Q1 Looks ‘Grim’ for Banks; ABA Wants Rate Hike

Wall Street Journal

Financial firms are using words such as “grim” to describe the trading environment during the first quarter, typically a very active period on Wall Street trading desks. Some analysts predict Wall Street’s five biggest banks will report trading revenue of $19.1 billion for Q1, down 16% from a year ago. They see the quarter mirroring the discouraging final months of 2015, when worries over economic growth and commodities prices caused trading activity and revenue to slump.

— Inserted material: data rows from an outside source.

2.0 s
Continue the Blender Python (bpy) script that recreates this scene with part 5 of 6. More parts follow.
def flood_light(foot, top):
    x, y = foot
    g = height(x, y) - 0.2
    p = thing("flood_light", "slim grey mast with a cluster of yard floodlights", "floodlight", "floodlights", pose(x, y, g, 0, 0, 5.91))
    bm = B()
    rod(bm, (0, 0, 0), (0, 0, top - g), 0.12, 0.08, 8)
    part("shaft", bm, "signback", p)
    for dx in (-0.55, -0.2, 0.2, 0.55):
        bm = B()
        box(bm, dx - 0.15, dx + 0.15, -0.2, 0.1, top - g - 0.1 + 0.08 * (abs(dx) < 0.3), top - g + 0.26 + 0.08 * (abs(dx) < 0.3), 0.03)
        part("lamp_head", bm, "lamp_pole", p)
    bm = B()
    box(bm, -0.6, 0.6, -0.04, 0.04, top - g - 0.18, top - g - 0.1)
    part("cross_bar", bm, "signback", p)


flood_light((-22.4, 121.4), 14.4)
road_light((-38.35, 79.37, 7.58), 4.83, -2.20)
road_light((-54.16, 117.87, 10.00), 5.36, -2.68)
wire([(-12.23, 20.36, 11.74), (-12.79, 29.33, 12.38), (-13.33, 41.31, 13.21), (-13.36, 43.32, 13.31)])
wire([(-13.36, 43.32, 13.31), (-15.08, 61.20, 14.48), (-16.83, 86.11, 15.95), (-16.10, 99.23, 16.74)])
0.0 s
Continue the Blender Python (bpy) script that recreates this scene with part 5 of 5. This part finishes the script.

Morgan Stanley, whose shares on Tuesday fell 1.9%, reports first-quarter revenue this year has tracked close to last year’s fourth quarter. Jefferies Group swung to a net loss of $166.8 million during its first quarter, which ended Feb. 29, as trading revenue tumbled and the firm took two unusual hits to its otherwise solid equities-trading business. For the same period last year, the firm reported a profit of $12.9 million. Citigroup last week reported revenue from equities and fixed-income trading likely fell 15% in the first quarter. Among the culprits of the slump are corporate clients who delayed stock offerings due to volatile markets.

Financial Times

James Chessen, chief economist of the American Bankers Association, has urged the Federal Reserve to raise rates. Most economists, though, expect the Federal Open Market Committee will keep rates on hold when it concludes its meeting Wednesday, after raising them for the first time in nearly a decade in December. Chessen said increases need not be "aggressive or instant. But it needs to be a firm path.” Chessen assured the FT the ABA won’t lobby to raise rates, but will describe the consequences and impact of keeping rates “too low for too long.” Among those consequences: low rates have hit banks’ profits, pushing net interest margins to record lows. Chessen believes it is “highly unlikely” the Fed would go sub-zero, at least in the near future, which he said “would signal the economy was in very bad shape.”

New York Times

The Securities and Exchange Commission approved a return to investment banking for Steven Rattner, a high-profile financier who led the Obama administration’s overhaul of the auto industry. Acting on a request Rattner filed in 2013, the SEC this week approved Rattner associating with the investment banking division of Guggenheim Partners, after he was barred from some Wall Street jobs for two years in 2010. Rattner, the paper says, "did not appear inclined to take up the offer to affiliate himself with Guggenheim." Rattner was banned after settling civil charges, which were based on an investigation into kickbacks that involved the New York State Common Retirement Fund, while he was an executive at the Quadrangle Group. Rattner neither admitted nor denied wrongdoing. The order comes with several conditions, including: he would be required to meet every two weeks with Guggenheim’s compliance department to discuss his work, and he would not maintain customer accounts nor solicit or manage funds from public pensions. Rattner is currently chairman of Willett Advisors, a position he has held the past few years, where he manages the personal fortune of billionaire Michael Bloomberg.